Exercise directions: All of the material below is to be returned exactly.

[Start of Excerpted data]

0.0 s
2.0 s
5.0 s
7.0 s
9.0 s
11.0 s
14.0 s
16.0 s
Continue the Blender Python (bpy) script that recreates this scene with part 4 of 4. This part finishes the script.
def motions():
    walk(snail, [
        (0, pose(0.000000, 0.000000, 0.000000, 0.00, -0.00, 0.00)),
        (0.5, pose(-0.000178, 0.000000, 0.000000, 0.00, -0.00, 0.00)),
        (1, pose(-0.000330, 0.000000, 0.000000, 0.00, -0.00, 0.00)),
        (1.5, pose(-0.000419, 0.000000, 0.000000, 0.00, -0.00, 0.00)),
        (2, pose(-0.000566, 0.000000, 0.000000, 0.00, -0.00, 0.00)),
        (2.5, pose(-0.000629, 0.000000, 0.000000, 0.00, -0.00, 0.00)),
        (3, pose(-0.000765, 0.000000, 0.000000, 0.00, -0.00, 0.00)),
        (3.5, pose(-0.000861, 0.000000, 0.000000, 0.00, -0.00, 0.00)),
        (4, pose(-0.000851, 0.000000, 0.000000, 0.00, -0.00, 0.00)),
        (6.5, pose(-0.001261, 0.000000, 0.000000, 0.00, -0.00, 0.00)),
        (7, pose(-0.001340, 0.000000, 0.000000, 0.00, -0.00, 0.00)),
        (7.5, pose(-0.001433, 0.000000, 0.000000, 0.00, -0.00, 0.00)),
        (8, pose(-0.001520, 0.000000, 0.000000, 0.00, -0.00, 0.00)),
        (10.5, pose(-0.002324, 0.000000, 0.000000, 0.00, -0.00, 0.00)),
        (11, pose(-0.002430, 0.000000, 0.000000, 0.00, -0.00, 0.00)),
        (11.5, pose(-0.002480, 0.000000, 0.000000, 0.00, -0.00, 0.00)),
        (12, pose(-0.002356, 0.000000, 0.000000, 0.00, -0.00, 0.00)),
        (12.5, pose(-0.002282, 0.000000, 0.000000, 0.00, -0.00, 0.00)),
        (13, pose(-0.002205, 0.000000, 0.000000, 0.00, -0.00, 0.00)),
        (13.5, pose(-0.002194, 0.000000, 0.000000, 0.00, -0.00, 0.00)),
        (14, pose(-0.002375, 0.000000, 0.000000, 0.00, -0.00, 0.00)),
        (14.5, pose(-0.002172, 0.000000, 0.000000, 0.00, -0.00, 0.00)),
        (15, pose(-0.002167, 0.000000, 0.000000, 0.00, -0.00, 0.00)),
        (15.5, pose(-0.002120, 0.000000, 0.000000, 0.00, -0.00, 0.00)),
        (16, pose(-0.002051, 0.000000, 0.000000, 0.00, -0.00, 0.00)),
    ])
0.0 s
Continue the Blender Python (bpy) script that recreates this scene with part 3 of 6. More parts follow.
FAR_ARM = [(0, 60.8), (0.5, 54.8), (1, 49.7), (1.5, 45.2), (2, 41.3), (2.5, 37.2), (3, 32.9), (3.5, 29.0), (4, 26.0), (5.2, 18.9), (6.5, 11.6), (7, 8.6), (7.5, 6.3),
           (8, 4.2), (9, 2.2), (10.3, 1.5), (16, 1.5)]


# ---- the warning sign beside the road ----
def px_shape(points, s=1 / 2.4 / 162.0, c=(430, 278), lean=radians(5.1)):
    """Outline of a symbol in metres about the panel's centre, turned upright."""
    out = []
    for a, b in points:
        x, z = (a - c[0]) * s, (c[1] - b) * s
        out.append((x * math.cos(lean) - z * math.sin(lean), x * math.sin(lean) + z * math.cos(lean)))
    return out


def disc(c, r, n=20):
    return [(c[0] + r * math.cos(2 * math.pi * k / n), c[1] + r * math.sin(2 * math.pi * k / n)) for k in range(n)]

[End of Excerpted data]

Correct answer:
0.0 s
2.0 s
5.0 s
7.0 s
9.0 s
11.0 s
14.0 s
16.0 s
Continue the Blender Python (bpy) script that recreates this scene with part 4 of 4. This part finishes the script.
def motions():
    walk(snail, [
        (0, pose(0.000000, 0.000000, 0.000000, 0.00, -0.00, 0.00)),
        (0.5, pose(-0.000178, 0.000000, 0.000000, 0.00, -0.00, 0.00)),
        (1, pose(-0.000330, 0.000000, 0.000000, 0.00, -0.00, 0.00)),
        (1.5, pose(-0.000419, 0.000000, 0.000000, 0.00, -0.00, 0.00)),
        (2, pose(-0.000566, 0.000000, 0.000000, 0.00, -0.00, 0.00)),
        (2.5, pose(-0.000629, 0.000000, 0.000000, 0.00, -0.00, 0.00)),
        (3, pose(-0.000765, 0.000000, 0.000000, 0.00, -0.00, 0.00)),
        (3.5, pose(-0.000861, 0.000000, 0.000000, 0.00, -0.00, 0.00)),
        (4, pose(-0.000851, 0.000000, 0.000000, 0.00, -0.00, 0.00)),
        (6.5, pose(-0.001261, 0.000000, 0.000000, 0.00, -0.00, 0.00)),
        (7, pose(-0.001340, 0.000000, 0.000000, 0.00, -0.00, 0.00)),
        (7.5, pose(-0.001433, 0.000000, 0.000000, 0.00, -0.00, 0.00)),
        (8, pose(-0.001520, 0.000000, 0.000000, 0.00, -0.00, 0.00)),
        (10.5, pose(-0.002324, 0.000000, 0.000000, 0.00, -0.00, 0.00)),
        (11, pose(-0.002430, 0.000000, 0.000000, 0.00, -0.00, 0.00)),
        (11.5, pose(-0.002480, 0.000000, 0.000000, 0.00, -0.00, 0.00)),
        (12, pose(-0.002356, 0.000000, 0.000000, 0.00, -0.00, 0.00)),
        (12.5, pose(-0.002282, 0.000000, 0.000000, 0.00, -0.00, 0.00)),
        (13, pose(-0.002205, 0.000000, 0.000000, 0.00, -0.00, 0.00)),
        (13.5, pose(-0.002194, 0.000000, 0.000000, 0.00, -0.00, 0.00)),
        (14, pose(-0.002375, 0.000000, 0.000000, 0.00, -0.00, 0.00)),
        (14.5, pose(-0.002172, 0.000000, 0.000000, 0.00, -0.00, 0.00)),
        (15, pose(-0.002167, 0.000000, 0.000000, 0.00, -0.00, 0.00)),
        (15.5, pose(-0.002120, 0.000000, 0.000000, 0.00, -0.00, 0.00)),
        (16, pose(-0.002051, 0.000000, 0.000000, 0.00, -0.00, 0.00)),
    ])
0.0 s
Continue the Blender Python (bpy) script that recreates this scene with part 3 of 6. More parts follow.
FAR_ARM = [(0, 60.8), (0.5, 54.8), (1, 49.7), (1.5, 45.2), (2, 41.3), (2.5, 37.2), (3, 32.9), (3.5, 29.0), (4, 26.0), (5.2, 18.9), (6.5, 11.6), (7, 8.6), (7.5, 6.3),
           (8, 4.2), (9, 2.2), (10.3, 1.5), (16, 1.5)]


# ---- the warning sign beside the road ----
def px_shape(points, s=1 / 2.4 / 162.0, c=(430, 278), lean=radians(5.1)):
    """Outline of a symbol in metres about the panel's centre, turned upright."""
    out = []
    for a, b in points:
        x, z = (a - c[0]) * s, (c[1] - b) * s
        out.append((x * math.cos(lean) - z * math.sin(lean), x * math.sin(lean) + z * math.cos(lean)))
    return out


def disc(c, r, n=20):
    return [(c[0] + r * math.cos(2 * math.pi * k / n), c[1] + r * math.sin(2 * math.pi * k / n)) for k in range(n)]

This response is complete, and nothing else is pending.